Instructions to follow:
Your task is to copy the stretch of lines in the records below that begins with the line containing "radians(degrees), 0.01, 5000" and ends with the line containing "q.make_compatible(carried.rotation_quaternion)", exactly as written, with nothing added.

Items:
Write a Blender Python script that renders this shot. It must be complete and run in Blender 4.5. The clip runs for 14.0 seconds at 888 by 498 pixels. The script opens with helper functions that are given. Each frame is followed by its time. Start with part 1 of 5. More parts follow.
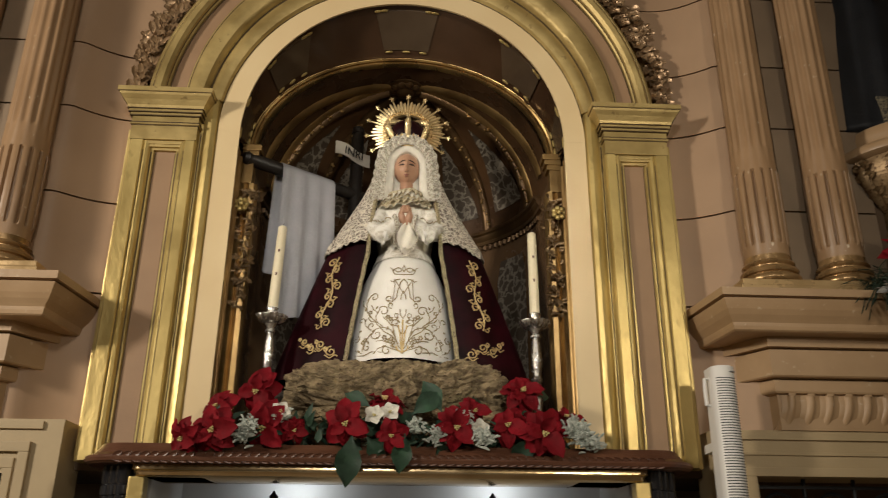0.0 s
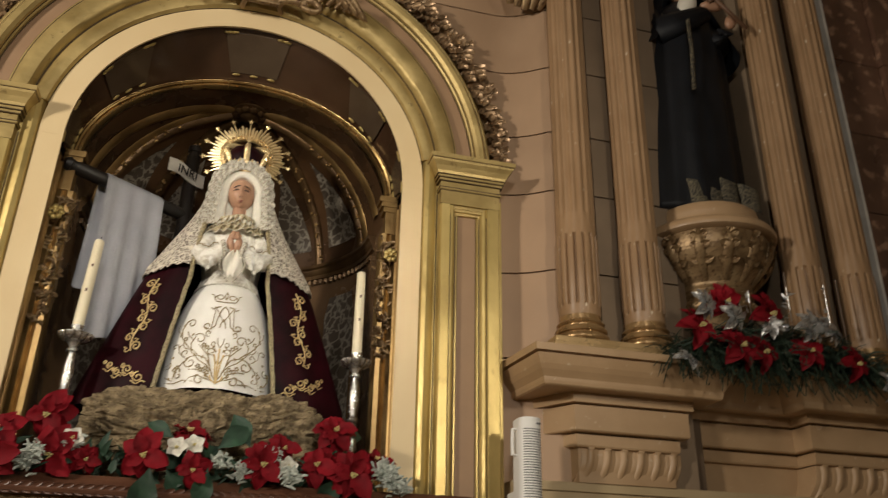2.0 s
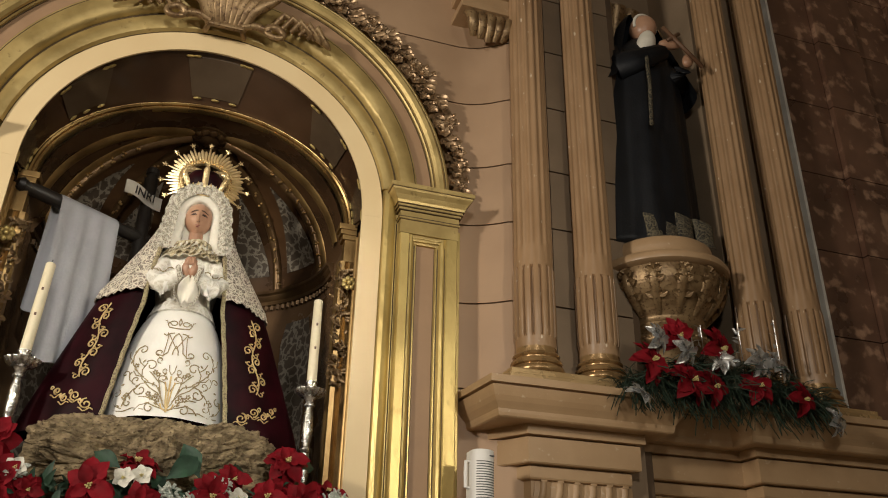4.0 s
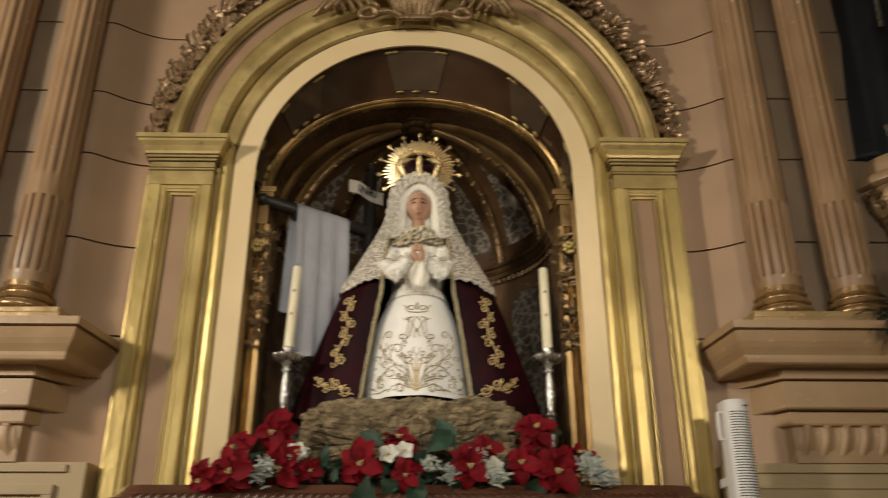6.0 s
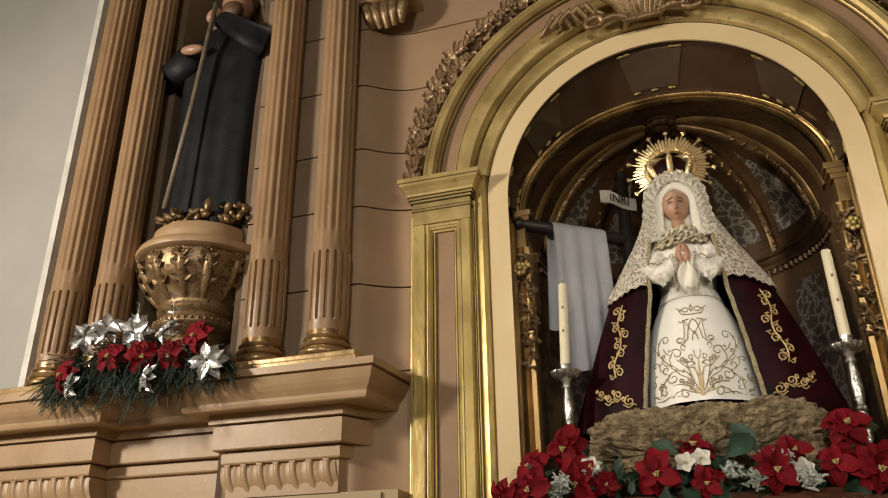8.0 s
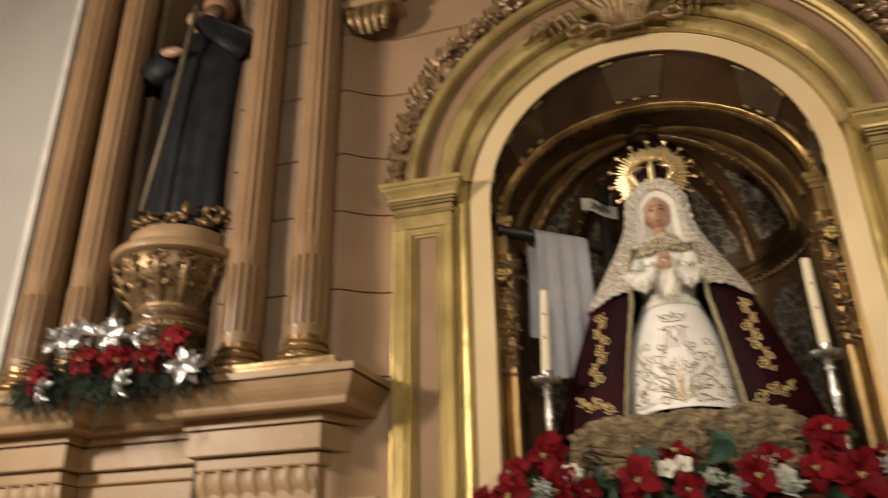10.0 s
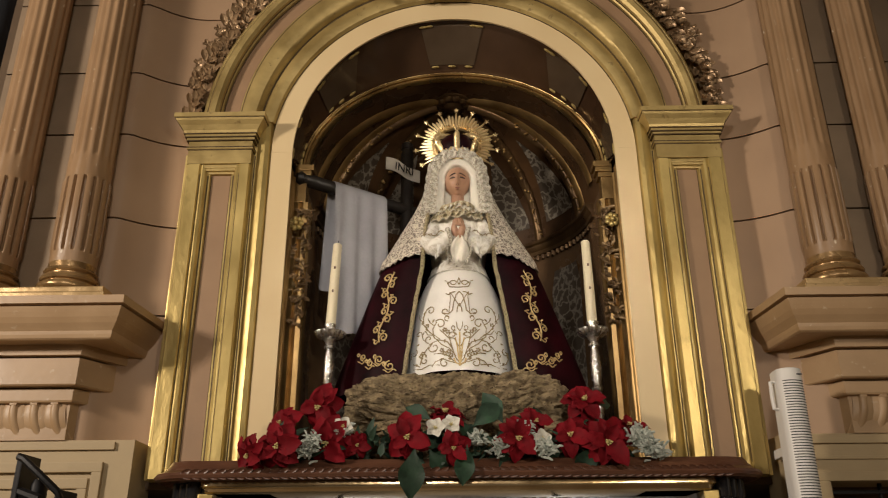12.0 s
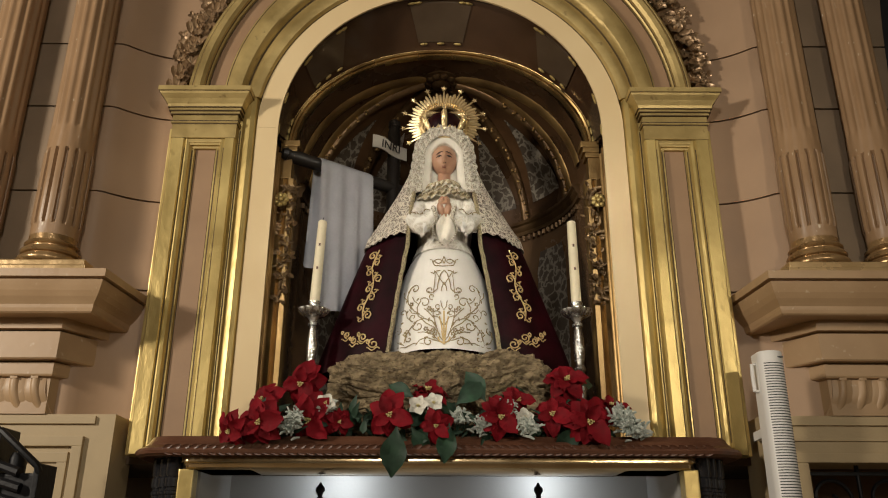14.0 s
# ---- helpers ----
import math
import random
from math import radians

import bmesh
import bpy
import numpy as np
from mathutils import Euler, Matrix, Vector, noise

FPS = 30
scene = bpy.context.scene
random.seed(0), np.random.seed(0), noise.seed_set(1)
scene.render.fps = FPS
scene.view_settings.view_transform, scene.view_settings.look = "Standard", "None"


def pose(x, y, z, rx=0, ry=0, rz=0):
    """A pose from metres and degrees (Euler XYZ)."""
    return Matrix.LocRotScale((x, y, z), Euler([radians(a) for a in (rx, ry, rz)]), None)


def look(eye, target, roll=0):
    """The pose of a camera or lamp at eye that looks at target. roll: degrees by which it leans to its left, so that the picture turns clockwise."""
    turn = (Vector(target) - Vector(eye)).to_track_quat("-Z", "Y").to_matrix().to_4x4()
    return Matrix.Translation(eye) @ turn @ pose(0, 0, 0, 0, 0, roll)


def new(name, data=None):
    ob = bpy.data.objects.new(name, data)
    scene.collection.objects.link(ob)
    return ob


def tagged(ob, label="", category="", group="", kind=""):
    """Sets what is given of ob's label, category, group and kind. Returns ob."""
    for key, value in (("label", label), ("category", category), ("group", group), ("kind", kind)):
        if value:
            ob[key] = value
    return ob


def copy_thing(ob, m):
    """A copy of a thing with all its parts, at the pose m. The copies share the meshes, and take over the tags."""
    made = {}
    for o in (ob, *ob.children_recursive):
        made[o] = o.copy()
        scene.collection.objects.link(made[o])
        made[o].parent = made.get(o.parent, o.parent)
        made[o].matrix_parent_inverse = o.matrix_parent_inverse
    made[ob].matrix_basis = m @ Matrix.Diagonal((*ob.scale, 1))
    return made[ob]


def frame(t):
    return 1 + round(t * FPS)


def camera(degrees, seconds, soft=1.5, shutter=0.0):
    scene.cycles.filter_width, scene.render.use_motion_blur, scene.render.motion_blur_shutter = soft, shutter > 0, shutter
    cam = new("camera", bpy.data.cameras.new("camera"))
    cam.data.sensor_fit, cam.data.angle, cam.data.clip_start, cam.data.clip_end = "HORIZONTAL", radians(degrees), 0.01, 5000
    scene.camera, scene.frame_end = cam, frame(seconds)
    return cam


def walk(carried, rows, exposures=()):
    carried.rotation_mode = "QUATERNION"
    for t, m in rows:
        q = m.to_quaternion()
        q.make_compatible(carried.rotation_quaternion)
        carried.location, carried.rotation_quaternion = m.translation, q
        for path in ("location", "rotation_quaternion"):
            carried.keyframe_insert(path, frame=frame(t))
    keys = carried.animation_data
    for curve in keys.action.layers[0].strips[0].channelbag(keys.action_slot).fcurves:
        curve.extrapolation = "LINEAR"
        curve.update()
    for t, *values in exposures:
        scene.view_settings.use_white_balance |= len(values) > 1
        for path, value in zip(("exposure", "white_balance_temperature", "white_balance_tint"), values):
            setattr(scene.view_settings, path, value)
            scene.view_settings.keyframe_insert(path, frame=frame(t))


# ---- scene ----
cam = camera(57.7, 14.0, soft=1.0, shutter=0.65)
PATH = [
    (0, (0.051, -1.026, 1.502), (0.149, 0.833, 2.233), 0.4),
    (0.5, (0.07, -1.037, 1.508), (0.243, 0.814, 2.247), 0.9),
    (1, (0.071, -1.034, 1.497), (0.383, 0.79, 2.256), 0.9),
    (1.5, (0.085, -1.047, 1.503), (0.501, 0.744, 2.292), 0.8),
    (2, (0.089, -1.048, 1.509), (0.573, 0.71, 2.329), 1.2),
    (2.2, (0.097, -1.041, 1.507), (0.605, 0.702, 2.347), 1.3),
    (4.3, (0.105, -1.09, 1.55), (0.668, 0.62, 2.42), 1.2),
    (4.5, (0.105, -1.09, 1.55), (0.621, 0.638, 2.414), 0.9),
    (5, (0.105, -1.091, 1.55), (0.483, 0.691, 2.375), 0.3),
    (5.5, (0.098, -1.101, 1.545), (0.341, 0.714, 2.348), -0.1),
    (6, (0.097, -1.104, 1.543), (0.141, 0.734, 2.33), -0.1),
    (6.5, (0.041, -1.109, 1.55), (-0.072, 0.731, 2.326), -0.7),
    (7, (0.045, -1.115, 1.547), (-0.238, 0.707, 2.322), -0.6),
    (7.5, (0.055, -1.131, 1.538), (-0.429, 0.643, 2.327), -0.6),
    (7.7, (0.061, -1.138, 1.534), (-0.493, 0.607, 2.34), -0.7),
    (9.8, (-0.004, -1.108, 1.485), (-0.577, 0.592, 2.368), -0.6),
    (10, (0.02, -1.106, 1.501), (-0.484, 0.63, 2.358), -0.9),
    (10.5, (0.014, -1.071, 1.499), (-0.319, 0.724, 2.317), -0.7),
    (11, (0.026, -1.042, 1.493), (-0.159, 0.788, 2.28), -0.5),
    (11.5, (0.028, -1.026, 1.486), (-0.055, 0.815, 2.263), -0.5),
    (12, (0.027, -1.03, 1.487), (0.003, 0.818, 2.251), -0.4),
    (12.5, (0.03, -1.026, 1.489), (0.028, 0.827, 2.242), -0.4),
    (13, (0.032, -1.022, 1.488), (0.034, 0.835, 2.231), -0.4),
    (13.5, (0.032, -1.02, 1.485), (0.036, 0.839, 2.224), -0.3),
    (14, (0.035, -1.014, 1.483), (0.043, 0.852, 2.202), 0.1),
]
TONE = [(0, -0.06, 6440, 10), (1.0, -0.04, 6420, 10), (2.2, 0.08, 6390, 10), (4.4, 0.19, 6330, 9), (5.0, 0.06, 6420, 9), (6.5, -0.06, 6440, 9), (7.5, 0.03, 6410, 9.5), (10, 0.02, 6900, 14.5), (10.5, -0.02, 7000, 16), (11, -0.07, 6950, 16), (11.5, -0.10, 6750, 15), (12, -0.10, 6680, 14), (12.5, -0.10, 6580, 12.5), (13.5, -0.10, 6480, 10.5), (14, -0.09, 6450, 10)]
walk(cam, [(t, look(eye, target, roll)) for t, eye, target, roll in PATH], TONE)
# ---- light ----
def area_lamp(name, eye, target, size, watts, colour, spread=180.0):
    data = bpy.data.lights.new(name, "AREA")
    data.energy, data.color, data.shape, data.size = watts, colour, "DISK", size
    data.spread = radians(spread)
    ob = new(name, data)
    ob.matrix_world = look(eye, target)
    return ob


area_lamp("nave_lamp_west", (-5.4, -1.4, 3.9), (0.3, 2.8, 2.7), 0.7, 258, (1.0, 0.88, 0.72))
# unseen narrow fill, added to brighten the gilding right of the niche
area_lamp("nave_fill_east", (3.0, -4.3, 3.4), (0.45, 2.8, 3.2), 0.5, 8.5, (1.0, 0.88, 0.69), 38.0)
# added frontal fill, out of view, lifts what the west lamp leaves dark
area_lamp("nave_fill_high", (-0.6, -4.2, 4.4), (0.0, 2.8, 2.4), 0.6, 92, (1.0, 0.92, 0.80))
spot = bpy.data.lights.new("statue_spot", "SPOT")
spot.energy, spot.color, spot.spot_size, spot.spot_blend, spot.shadow_soft_size = 500, (1.0, 0.95, 0.87), radians(15.5), 0.5, 0.1
new("statue_spot", spot).matrix_world = look((0.7, -4.6, 4.6), (0.08, 3.1, 3.0))
scene.view_settings.exposure = 0.0
world = bpy.data.worlds.new("nave_air")
world.use_nodes = True
world.node_tree.nodes["Background"].inputs[0].default_value = (1.0, 0.86, 0.7, 1)
world.node_tree.nodes["Background"].inputs[1].default_value = 0.095
scene.world = world


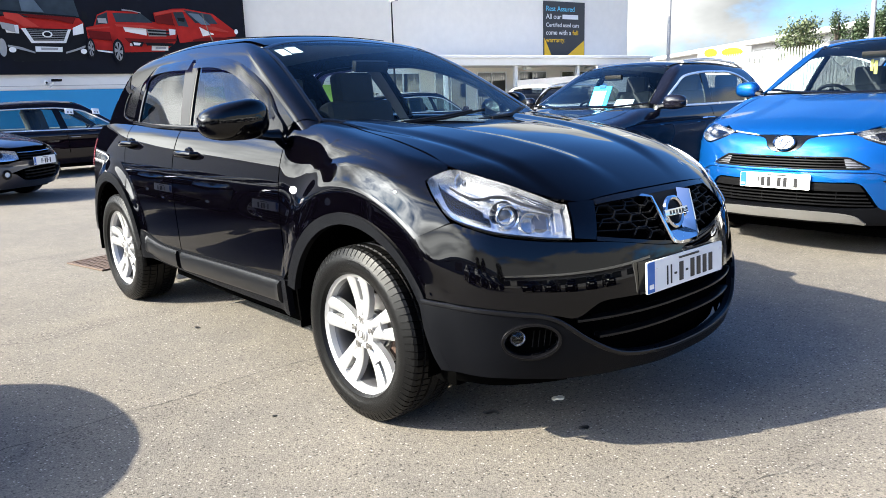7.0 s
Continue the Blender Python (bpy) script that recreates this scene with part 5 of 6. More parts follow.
        part("indicator", sheet(sunk(B, 0.03), inner([(40, 0.866), (37, 0.880)]), inner([(40, 0.880), (37, 0.892)]), 8, 4, rim=0.01), "dark_alloy", lamp)
        pod = part("fog_pod", sheet(B, nose(B, [(a * s, z) for a, z in ((40.5, 0.572), (46, 0.535), (50, 0.475), (53, 0.405), (55.5, 0.395))]), nose(B, [(a * s, z) for a, z in ((40.5, 0.578), (46, 0.590), (50, 0.594), (54, 0.592), (56.5, 0.586))]), 30, 14, off=0.003, rim=0.01), "dark_plastic", car)
        c = nose(B, [(51.6 * s, 0.532)])[0]
        mm = Matrix.Translation(c) @ Vector((0.80, -0.6 * s, 0)).to_track_quat("Z", "Y").to_matrix().to_4x4()
        part("fog_lamp", moved(turned([(0.0, 0.016), (0.02, 0.013), (0.031, 0.008)], 26), mm), "white_lens", pod)
        part("fog_ring", moved(turned([(0.031, 0.0), (0.033, 0.016), (0.041, 0.014), (0.044, 0.0)], 28), mm), "chrome", pod)
    em = Matrix.Translation((0.872, 0, 0.835)) @ Matrix.Rotation(radians(90 - 26), 4, "Y")
    ell = Matrix.Diagonal((0.80, 1.04, 1, 1))
    badge = part("badge_ring", moved(turned([(0.066, 0.0), (0.067, 0.008), (0.073, 0.012), (0.079, 0.008), (0.080, 0.0)], 40), em @ ell), "chrome", car)
    part("badge_oval", moved(turned([(0.028, 0.004), (0.029, 0.009), (0.034, 0.010), (0.036, 0.004)], 28), em @ Matrix.Diagonal((1.25, 0.75, 1, 1))), "chrome", badge)
    part("badge_oval", moved(turned([(0.040, 0.004), (0.041, 0.009), (0.047, 0.010), (0.049, 0.004)], 30), em @ Matrix.Translation((-0.018, 0, 0)) @ Matrix.Diagonal((0.45, 1, 1, 1))), "chrome", badge)
    part("badge_field", moved(turned([(0.0, 0.003), (0.067, 0.002)], 30), em @ ell), "dark_alloy", badge)
    number_plate(car, Matrix.Translation((0.932, -0.03, 0.556)) @ Matrix.Rotation(radians(-2), 4, "Y") @ Matrix.Rotation(radians(90), 4, "Z"), pattern="inn-nn-n")


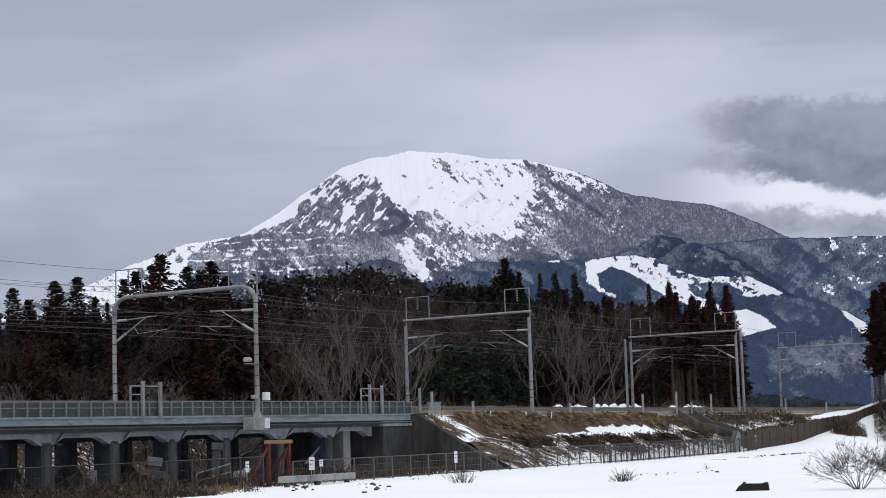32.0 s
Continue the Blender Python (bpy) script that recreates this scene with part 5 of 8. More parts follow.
def make_cedar(seed, mat, bare=0.25, spread=0.13, n=3600, label="", category="tree", ragged=0.3, boughs=150, taper=0.75, loose=1.0):
    """A conifer one metre tall, to be scaled: tapered trunk, dead lower branches, crown of sprays in uneven whorls."""
    rng = np.random.RandomState(seed)
    H = 20.0
    t = thing("cedar_tree", label, category)
    tk = Shape()
    lean = rng.normal(size=2) * 0.15
    pts = [(lean[0] * u * u, lean[1] * u * u, H * u * 0.97) for u in np.linspace(0, 1, 8)]
    for k, (a, b) in enumerate(zip(pts, pts[1:])):
        tk.tube(a, b, 0.27 * (1 - k / 7.3), 0.27 * (1 - (k + 1) / 7.3), 7, False)
    for k in range(26):
        z = H * rng.uniform(bare * 0.5, 0.9)
        a = rng.uniform(0, 6.28)
        r = rng.uniform(0.6, 1.0) * H * spread * max(0.25, 1 - z / H)
        tk.tube((0, 0, z), (math.cos(a) * r, math.sin(a) * r, z + rng.uniform(-0.2, 0.5)), 0.045, 0.015, 4, False)
    part("trunk", tk, CEDAR_BARK, t, fix=False)
    # crown: boughs with clusters of sprays along them
    C, Dv, Ln = [], [], []
    for k in range(boughs):
        u = bare + (1 - bare) * ((k + rng.rand()) / boughs) ** 0.92
        prof = (1 - u) ** taper * min(1.0, 0.45 + (u - bare) / (1 - bare) * 2.6)
        r = H * spread * (prof + 0.05) * rng.uniform(1 - ragged, 1 + ragged * 0.6)
        a = rng.uniform(0, 6.28)
        m = max(5, int(n / boughs * (0.5 + prof)))
        q = rng.rand(m) ** 0.6
        jit = rng.normal(size=(m, 3)) * (0.16 + 0.18 * prof) * loose
        base = np.stack([np.cos(a) * r * q, np.sin(a) * r * q, H * u + 0.35 * r * q * q - 0.5 * r * q + 0 * q], 1)
        C.append(base + jit)
        d = np.stack([np.cos(a) + rng.normal(size=m) * 0.5, np.sin(a) + rng.normal(size=m) * 0.5, rng.normal(size=m) * 0.5 + 0.25], 1)
        Dv.append(d)
        Ln.append(rng.uniform(0.35, 0.75, m) * (0.6 + 0.4 * prof) * (1.0 if n > 1500 else 1.7) * (0.4 + 0.6 * loose))
    # leader
    m = 40
    z = H * rng.uniform(0.93, 1.0, m)
    C.append(np.stack([rng.normal(size=m) * 0.12, rng.normal(size=m) * 0.12, z], 1))
    Dv.append(np.stack([rng.normal(size=m) * 0.5, rng.normal(size=m) * 0.5, np.ones(m)], 1))
    Ln.append(np.full(m, 0.4))
    C, Dv, Ln = np.concatenate(C), np.concatenate(Dv), np.concatenate(Ln)
    part("crown", leaf_mesh("crown", C, Dv, Ln, Ln * (0.75 if n > 1500 else 1.1), mat, rng), mat, t)
    return t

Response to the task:
    cam.data.sensor_fit, cam.data.angle, cam.data.clip_start, cam.data.clip_end = "HORIZONTAL", radians(degrees), 0.01, 5000
    scene.camera, scene.frame_end = cam, frame(seconds)
    return cam


def walk(carried, rows, exposures=()):
    carried.rotation_mode = "QUATERNION"
    for t, m in rows:
        q = m.to_quaternion()
        q.make_compatible(carried.rotation_quaternion)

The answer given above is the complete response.